Normal Time has arrived and with it some struggles, thoughts and rest. Normal time is when we fall back an hour from Daylight Savings Time. I don't understand any of it. I'm supposed to feel better but I'm always lazy and tired when the change is made. No difference this year. Its been a few weeks but my body clock is out of step, messed up and confused like many of you I would guess. Supposedly I got an extra hour of sleep but then again, I stayed up later. Help!
All of this brings me to clocks and specifically, the clocks in my house. I grew up in a clock family. My father was infatuated with clocks. He collected them and had them ticking throughout his house. I'm not sure if this was a shared love between him and my mother or if she just put up with it. Perhaps he just put up with it but after her death became more attached to the things she loved. Whatever the case, they had every kind of clock and they have been distributed among his sons and daughters. There were mantel clocks, cuckoo clocks, grandfather clocks, 7 day, 30 day and school house clocks. They would tick, tick, tock, tock all over the place. A few would chime on the hour and others on the half or quarter hour. It was always a surprise, depending on where you were in the house, what you would hear and when you would hear it. Some of them would chime together, others would go off on their own schedule within a minute or two of the first. I believe his goal was to one day get them all coordinated but he never did.

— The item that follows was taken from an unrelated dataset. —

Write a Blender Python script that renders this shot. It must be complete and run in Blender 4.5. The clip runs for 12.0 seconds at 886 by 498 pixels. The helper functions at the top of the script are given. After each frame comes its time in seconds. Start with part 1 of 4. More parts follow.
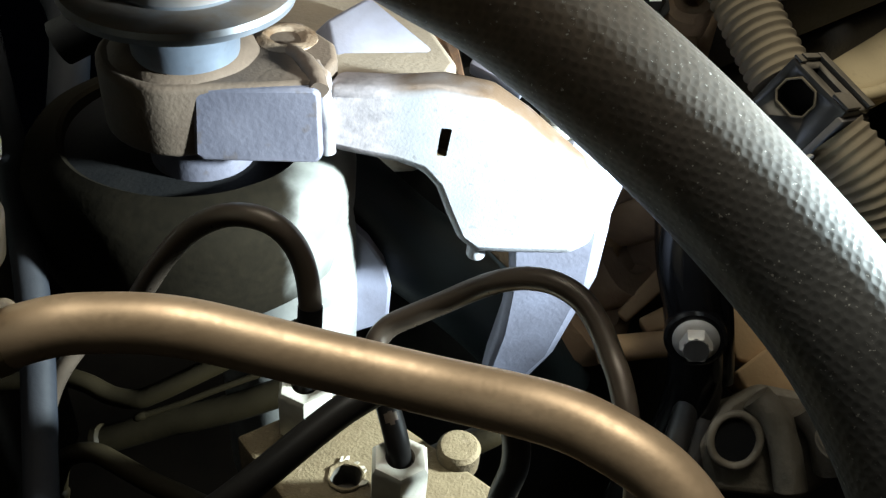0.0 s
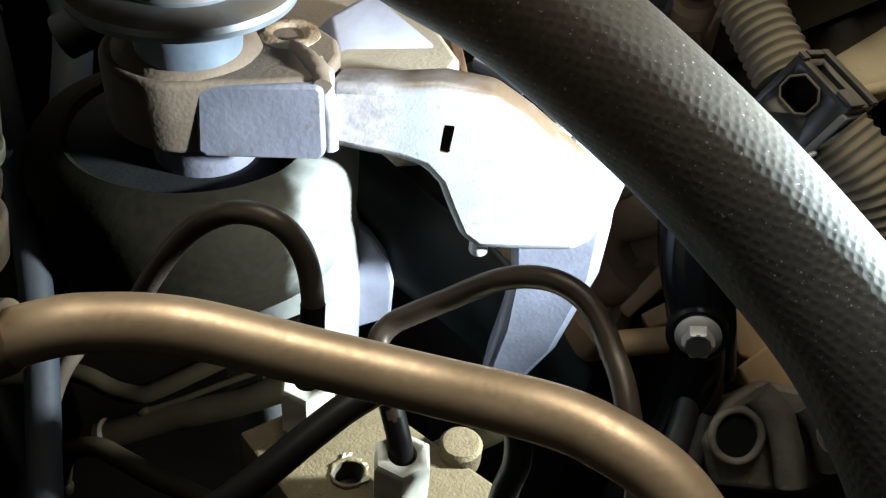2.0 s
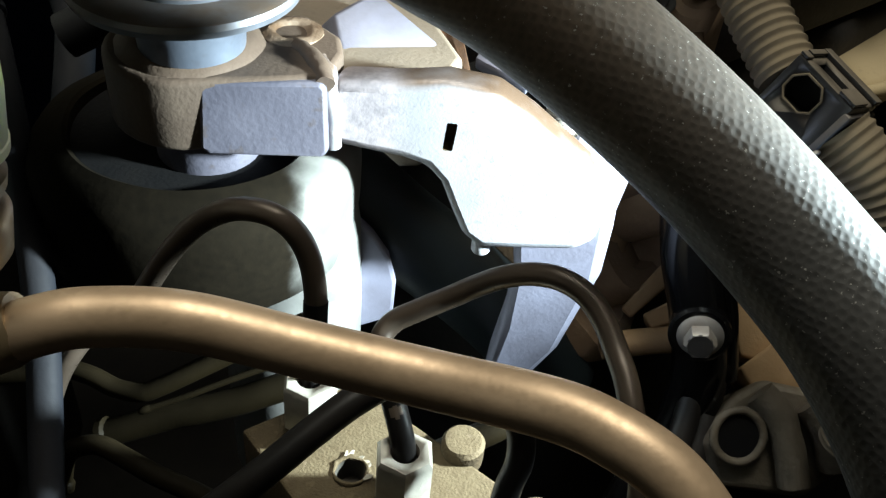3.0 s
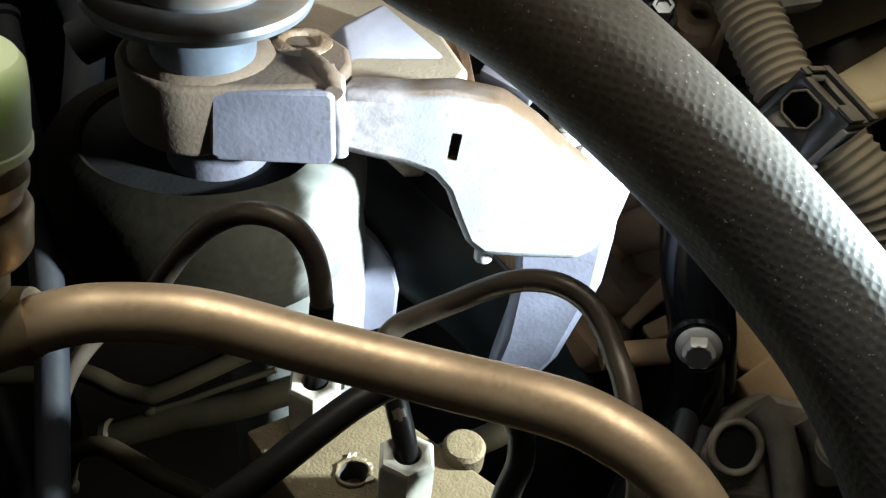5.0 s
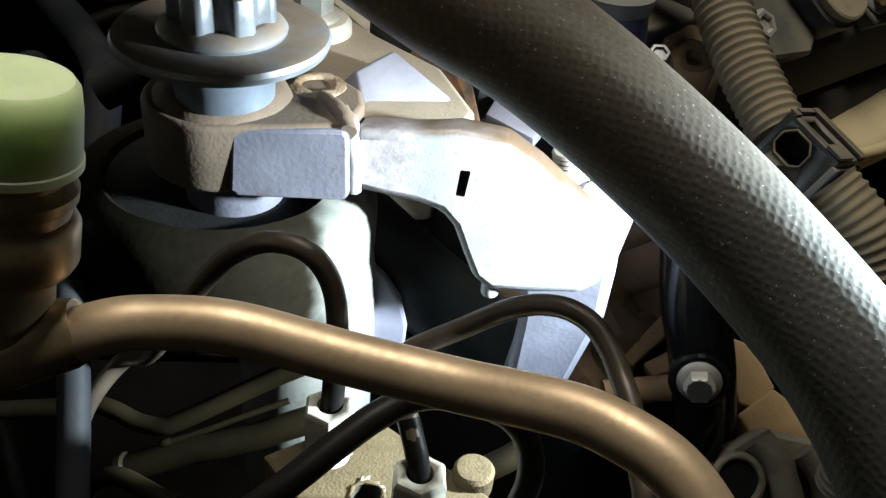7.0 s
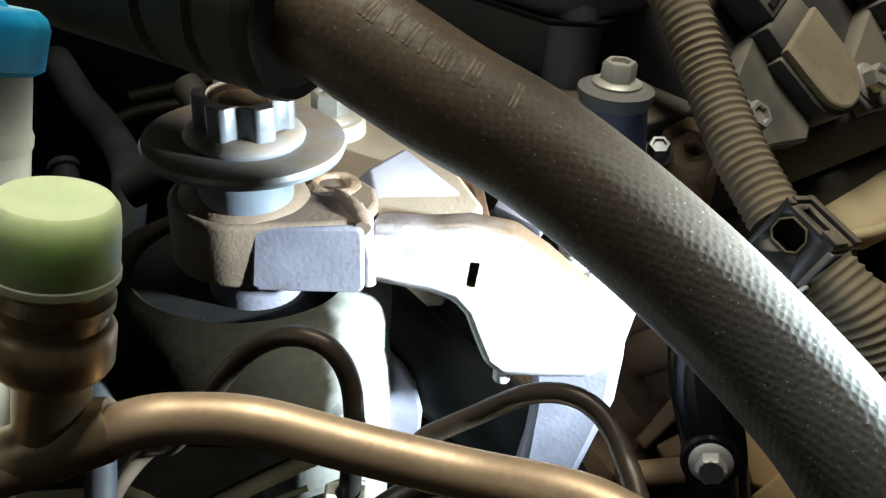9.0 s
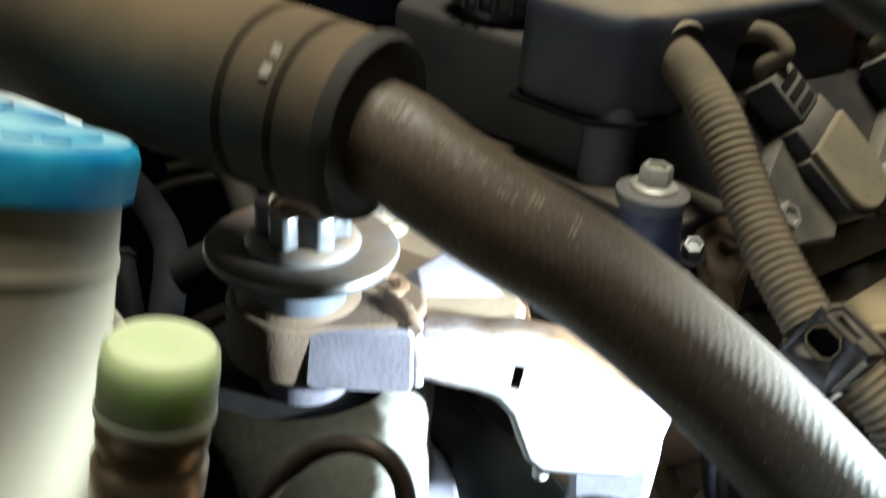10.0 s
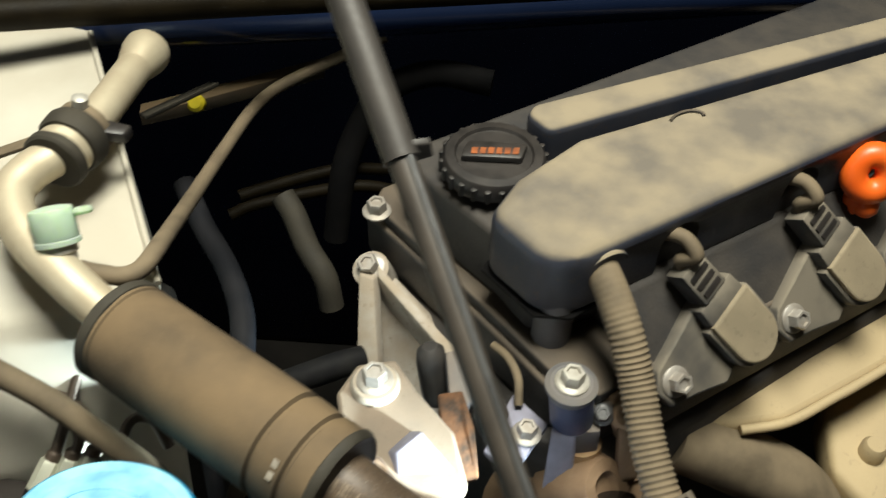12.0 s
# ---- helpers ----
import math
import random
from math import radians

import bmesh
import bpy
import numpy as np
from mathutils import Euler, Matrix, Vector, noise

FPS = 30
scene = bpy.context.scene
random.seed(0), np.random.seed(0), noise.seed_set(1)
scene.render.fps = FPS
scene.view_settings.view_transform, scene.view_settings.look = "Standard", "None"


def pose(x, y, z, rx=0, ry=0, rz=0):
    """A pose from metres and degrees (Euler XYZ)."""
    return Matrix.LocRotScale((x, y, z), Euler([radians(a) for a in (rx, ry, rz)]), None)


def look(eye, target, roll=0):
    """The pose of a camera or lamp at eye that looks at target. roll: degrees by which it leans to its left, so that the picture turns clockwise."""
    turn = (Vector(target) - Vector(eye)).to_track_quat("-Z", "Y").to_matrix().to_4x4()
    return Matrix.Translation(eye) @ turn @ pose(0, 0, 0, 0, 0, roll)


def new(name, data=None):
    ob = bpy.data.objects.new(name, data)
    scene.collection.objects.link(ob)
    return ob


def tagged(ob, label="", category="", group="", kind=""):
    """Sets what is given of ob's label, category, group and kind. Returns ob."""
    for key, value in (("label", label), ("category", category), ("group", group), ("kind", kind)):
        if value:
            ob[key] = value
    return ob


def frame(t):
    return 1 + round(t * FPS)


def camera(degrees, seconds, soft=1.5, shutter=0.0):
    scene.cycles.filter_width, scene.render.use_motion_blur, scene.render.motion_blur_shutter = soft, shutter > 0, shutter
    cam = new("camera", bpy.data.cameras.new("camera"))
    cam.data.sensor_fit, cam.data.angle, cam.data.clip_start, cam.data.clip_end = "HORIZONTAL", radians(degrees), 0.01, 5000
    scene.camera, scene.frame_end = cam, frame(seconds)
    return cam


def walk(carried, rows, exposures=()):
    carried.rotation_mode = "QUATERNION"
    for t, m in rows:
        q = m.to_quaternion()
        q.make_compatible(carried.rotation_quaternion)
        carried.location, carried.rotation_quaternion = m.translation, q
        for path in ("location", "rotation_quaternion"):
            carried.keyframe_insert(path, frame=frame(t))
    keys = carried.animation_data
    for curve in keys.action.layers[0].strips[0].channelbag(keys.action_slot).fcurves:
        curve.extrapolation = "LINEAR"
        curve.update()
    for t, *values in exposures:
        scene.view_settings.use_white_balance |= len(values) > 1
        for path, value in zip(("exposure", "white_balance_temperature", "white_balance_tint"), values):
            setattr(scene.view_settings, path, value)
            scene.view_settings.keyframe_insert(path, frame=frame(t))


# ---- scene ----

I remember visiting him one day in his later years. He had one of the clocks in a hundred or more pieces laid out on the kitchen table. A lamp was set up with the cord stretching dangerously across a walk space. He had gotten himself a set of small pliers and screw drivers and was working away on this latest project. He got things working to his satisfaction (chimes within five minutes of the other clocks). He also spent lots of time (no pun intended) cleaning, dusting and polishing his collection. To be honest, I enjoyed watching him and the homeyness I felt when all of those clocks started their chant.
All of that brings me to my clocks. Oh, of course I have the digital clocks that keep us all on schedule - the mobile phone, the appliance clocks and so forth. All of these are set on nuclear time or something of that sort. In my front room I have a Seth Thomas mantel clock. A modern, battery operated quarter hour chimer. I changed batteries about a month ago and something strange happened. The pendulum works but the hands don't move. It has been stuck on 5 after 8. In the hallway, I have a nice mission oak wall clock. It's supposed to chime on the hour and 1/2 hour. No luck, it sits stuck on either noon or midnight. In my living room I have one of the clocks my father left me, a nice school room wall clock. I've had it repaired at least three times and right now the hands are stuck on 8:55.
So please, if you ever come to visit, wear a watch or bring your cell phone. Time here is pretty relative - 5 after 8, noon or midnight, or 8:55.
Update - the battery clock hands have started moving again but it's losing an hour for every 12. Chimes are nice but have nothing to do with the actual time.